* Begin Available data *
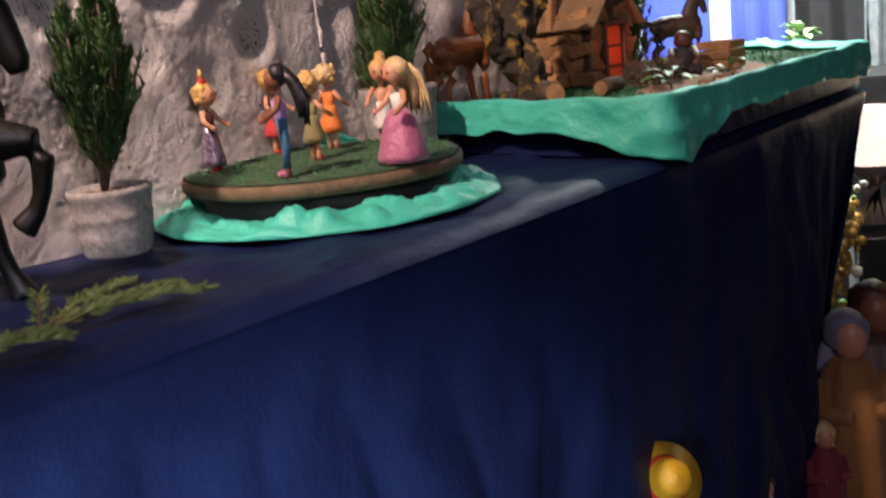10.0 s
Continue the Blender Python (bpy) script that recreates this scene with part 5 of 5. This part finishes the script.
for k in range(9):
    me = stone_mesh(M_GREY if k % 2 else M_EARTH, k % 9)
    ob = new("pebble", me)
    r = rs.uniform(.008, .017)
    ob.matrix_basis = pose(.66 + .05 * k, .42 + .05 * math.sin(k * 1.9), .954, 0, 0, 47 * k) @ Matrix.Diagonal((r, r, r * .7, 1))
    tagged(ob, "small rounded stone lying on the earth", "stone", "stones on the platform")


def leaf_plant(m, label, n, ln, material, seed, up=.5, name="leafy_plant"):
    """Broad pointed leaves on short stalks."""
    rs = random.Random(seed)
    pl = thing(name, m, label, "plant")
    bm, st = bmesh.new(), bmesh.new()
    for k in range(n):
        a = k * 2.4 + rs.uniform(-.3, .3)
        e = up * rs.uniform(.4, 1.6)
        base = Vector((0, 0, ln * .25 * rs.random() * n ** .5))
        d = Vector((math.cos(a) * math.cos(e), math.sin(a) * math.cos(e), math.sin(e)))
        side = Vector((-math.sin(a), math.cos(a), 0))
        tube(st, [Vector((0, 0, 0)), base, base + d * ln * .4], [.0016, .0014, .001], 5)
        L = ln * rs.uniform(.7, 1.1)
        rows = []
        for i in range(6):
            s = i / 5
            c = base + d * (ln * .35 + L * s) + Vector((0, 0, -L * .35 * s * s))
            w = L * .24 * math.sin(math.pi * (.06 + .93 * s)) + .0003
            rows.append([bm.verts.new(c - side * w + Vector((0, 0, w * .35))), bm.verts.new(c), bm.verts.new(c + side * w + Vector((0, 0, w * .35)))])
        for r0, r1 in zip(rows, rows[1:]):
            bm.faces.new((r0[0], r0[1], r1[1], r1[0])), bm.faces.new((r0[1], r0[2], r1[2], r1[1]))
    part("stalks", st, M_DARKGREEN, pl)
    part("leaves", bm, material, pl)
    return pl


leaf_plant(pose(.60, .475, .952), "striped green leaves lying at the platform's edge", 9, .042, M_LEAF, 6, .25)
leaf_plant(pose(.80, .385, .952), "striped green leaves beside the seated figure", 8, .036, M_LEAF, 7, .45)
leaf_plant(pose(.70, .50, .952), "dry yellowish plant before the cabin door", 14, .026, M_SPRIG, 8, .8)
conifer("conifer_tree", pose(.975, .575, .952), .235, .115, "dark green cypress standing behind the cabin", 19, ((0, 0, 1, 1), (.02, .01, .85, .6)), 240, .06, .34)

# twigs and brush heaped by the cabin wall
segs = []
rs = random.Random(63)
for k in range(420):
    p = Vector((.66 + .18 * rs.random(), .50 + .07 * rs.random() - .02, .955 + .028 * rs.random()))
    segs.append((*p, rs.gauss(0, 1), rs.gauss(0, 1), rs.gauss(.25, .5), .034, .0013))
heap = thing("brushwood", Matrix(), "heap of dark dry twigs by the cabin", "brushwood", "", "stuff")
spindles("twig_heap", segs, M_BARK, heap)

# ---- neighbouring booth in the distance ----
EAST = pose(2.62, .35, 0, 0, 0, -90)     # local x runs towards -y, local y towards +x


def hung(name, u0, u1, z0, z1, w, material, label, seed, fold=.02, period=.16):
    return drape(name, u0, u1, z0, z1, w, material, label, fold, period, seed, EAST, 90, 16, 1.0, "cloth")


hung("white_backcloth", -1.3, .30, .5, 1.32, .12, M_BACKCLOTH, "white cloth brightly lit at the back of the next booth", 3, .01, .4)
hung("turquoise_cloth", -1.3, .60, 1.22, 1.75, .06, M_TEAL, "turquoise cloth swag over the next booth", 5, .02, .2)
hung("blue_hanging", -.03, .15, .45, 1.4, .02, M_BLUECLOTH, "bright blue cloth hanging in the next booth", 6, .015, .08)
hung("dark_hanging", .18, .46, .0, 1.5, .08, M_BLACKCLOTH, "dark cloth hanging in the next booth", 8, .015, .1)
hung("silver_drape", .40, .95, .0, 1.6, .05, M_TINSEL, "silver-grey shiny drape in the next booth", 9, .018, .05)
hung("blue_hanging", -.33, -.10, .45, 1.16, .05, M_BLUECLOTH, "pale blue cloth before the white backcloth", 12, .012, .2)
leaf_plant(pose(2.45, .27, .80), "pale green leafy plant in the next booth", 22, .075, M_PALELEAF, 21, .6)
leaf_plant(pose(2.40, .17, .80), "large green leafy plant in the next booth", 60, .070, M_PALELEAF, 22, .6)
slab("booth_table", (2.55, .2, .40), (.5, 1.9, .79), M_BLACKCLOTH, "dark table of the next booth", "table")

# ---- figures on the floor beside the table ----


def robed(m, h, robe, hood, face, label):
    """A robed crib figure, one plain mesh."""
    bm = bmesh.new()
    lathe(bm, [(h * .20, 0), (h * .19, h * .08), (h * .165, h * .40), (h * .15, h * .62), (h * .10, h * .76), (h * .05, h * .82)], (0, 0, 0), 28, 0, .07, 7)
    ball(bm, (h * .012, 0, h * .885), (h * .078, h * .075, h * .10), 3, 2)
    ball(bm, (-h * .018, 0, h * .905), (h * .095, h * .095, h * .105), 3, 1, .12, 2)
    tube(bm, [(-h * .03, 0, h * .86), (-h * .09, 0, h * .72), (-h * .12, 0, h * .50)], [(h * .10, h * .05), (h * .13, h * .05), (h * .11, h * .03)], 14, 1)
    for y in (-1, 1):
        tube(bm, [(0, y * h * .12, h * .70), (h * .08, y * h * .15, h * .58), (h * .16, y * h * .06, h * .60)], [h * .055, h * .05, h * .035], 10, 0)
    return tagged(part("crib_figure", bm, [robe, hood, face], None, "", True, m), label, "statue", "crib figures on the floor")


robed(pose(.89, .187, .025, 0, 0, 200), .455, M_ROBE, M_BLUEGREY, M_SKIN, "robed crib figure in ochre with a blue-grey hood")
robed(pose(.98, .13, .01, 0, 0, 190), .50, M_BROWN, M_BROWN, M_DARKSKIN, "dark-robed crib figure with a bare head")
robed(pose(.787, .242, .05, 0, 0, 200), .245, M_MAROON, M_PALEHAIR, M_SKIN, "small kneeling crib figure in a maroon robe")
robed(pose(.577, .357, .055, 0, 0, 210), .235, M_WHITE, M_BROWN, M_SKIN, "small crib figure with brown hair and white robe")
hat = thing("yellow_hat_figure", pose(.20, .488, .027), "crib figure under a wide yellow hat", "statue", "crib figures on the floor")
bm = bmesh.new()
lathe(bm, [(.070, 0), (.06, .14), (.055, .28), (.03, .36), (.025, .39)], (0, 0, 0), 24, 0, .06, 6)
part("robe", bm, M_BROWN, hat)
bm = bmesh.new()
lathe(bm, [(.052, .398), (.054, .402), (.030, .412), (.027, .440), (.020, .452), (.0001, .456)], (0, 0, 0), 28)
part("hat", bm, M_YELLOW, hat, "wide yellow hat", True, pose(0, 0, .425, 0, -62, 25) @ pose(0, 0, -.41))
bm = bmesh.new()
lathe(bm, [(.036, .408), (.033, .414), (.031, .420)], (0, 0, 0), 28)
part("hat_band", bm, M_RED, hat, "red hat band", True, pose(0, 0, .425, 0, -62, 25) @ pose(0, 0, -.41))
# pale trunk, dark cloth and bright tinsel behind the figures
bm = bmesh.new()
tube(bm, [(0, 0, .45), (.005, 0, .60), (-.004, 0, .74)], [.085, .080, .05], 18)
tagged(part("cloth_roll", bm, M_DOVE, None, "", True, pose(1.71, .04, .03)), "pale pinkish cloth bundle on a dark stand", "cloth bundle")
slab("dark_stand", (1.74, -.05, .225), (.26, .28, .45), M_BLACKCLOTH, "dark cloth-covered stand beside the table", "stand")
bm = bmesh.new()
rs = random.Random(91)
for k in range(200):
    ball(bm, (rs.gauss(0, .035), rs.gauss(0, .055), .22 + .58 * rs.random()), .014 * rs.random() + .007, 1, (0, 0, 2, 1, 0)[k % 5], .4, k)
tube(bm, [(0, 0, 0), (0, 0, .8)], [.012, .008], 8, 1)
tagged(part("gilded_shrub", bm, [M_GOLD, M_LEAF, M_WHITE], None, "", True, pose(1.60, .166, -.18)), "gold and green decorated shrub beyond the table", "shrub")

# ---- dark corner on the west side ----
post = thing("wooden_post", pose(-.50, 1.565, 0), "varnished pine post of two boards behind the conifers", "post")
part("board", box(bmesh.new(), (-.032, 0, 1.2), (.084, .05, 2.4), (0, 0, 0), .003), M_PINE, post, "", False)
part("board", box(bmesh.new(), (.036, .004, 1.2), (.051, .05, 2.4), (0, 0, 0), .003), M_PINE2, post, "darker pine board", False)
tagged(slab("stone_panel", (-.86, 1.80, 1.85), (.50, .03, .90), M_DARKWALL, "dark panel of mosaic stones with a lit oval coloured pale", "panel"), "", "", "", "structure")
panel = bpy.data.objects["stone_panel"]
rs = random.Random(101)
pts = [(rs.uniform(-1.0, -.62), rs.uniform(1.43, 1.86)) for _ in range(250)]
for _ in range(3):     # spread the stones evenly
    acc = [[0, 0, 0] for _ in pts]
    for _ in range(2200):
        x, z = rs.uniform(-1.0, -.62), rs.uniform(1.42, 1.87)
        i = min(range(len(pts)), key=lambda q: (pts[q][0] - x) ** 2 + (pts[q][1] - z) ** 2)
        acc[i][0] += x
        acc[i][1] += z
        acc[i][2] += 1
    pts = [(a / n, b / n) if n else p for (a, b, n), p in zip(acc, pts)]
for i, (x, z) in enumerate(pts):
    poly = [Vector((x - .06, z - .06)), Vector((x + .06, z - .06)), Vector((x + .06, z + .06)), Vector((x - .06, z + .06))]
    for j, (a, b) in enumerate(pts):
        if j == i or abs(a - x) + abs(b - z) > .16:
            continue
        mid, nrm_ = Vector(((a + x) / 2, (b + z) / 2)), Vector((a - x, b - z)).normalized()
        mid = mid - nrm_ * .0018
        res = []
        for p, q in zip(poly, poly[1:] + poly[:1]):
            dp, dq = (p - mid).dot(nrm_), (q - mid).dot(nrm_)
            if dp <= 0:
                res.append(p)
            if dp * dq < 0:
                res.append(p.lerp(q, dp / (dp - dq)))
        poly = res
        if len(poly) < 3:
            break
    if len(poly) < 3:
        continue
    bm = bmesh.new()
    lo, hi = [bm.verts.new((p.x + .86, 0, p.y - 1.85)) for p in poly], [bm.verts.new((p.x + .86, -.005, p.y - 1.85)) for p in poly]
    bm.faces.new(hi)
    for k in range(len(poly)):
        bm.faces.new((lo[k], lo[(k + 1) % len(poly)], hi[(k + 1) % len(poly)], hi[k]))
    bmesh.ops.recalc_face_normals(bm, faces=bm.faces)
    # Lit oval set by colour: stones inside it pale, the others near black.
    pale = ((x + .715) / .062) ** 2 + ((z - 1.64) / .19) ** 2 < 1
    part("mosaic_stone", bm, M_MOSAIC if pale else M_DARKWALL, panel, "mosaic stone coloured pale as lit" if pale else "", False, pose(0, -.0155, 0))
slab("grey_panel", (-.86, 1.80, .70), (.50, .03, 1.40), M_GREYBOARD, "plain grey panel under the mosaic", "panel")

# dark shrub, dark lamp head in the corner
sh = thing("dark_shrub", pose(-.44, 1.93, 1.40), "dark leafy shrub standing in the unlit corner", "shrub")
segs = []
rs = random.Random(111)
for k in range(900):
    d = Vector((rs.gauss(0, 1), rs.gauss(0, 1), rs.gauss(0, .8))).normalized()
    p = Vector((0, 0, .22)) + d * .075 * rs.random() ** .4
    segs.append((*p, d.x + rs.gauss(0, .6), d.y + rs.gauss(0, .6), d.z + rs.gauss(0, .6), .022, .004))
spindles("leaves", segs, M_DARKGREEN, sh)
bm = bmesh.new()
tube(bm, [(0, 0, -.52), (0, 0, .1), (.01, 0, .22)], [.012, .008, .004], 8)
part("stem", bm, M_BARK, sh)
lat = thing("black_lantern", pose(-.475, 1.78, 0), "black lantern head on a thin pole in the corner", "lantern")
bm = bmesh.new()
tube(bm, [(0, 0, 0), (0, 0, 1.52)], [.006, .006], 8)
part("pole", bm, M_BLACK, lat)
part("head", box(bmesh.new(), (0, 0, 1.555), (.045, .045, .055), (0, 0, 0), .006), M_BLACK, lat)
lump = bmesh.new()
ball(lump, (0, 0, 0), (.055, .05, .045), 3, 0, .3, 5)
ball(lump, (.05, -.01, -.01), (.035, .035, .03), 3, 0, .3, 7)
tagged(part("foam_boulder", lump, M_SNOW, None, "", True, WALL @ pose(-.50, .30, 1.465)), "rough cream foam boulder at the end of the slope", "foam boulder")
* End Available data *
(Exercise) Pictures stay out. Print the data exactly, from its first line through the line containing "rounded stone lying".

(Problem solution)
10.0 s
Continue the Blender Python (bpy) script that recreates this scene with part 5 of 5. This part finishes the script.
for k in range(9):
    me = stone_mesh(M_GREY if k % 2 else M_EARTH, k % 9)
    ob = new("pebble", me)
    r = rs.uniform(.008, .017)
    ob.matrix_basis = pose(.66 + .05 * k, .42 + .05 * math.sin(k * 1.9), .954, 0, 0, 47 * k) @ Matrix.Diagonal((r, r, r * .7, 1))
    tagged(ob, "small rounded stone lying on the earth", "stone", "stones on the platform")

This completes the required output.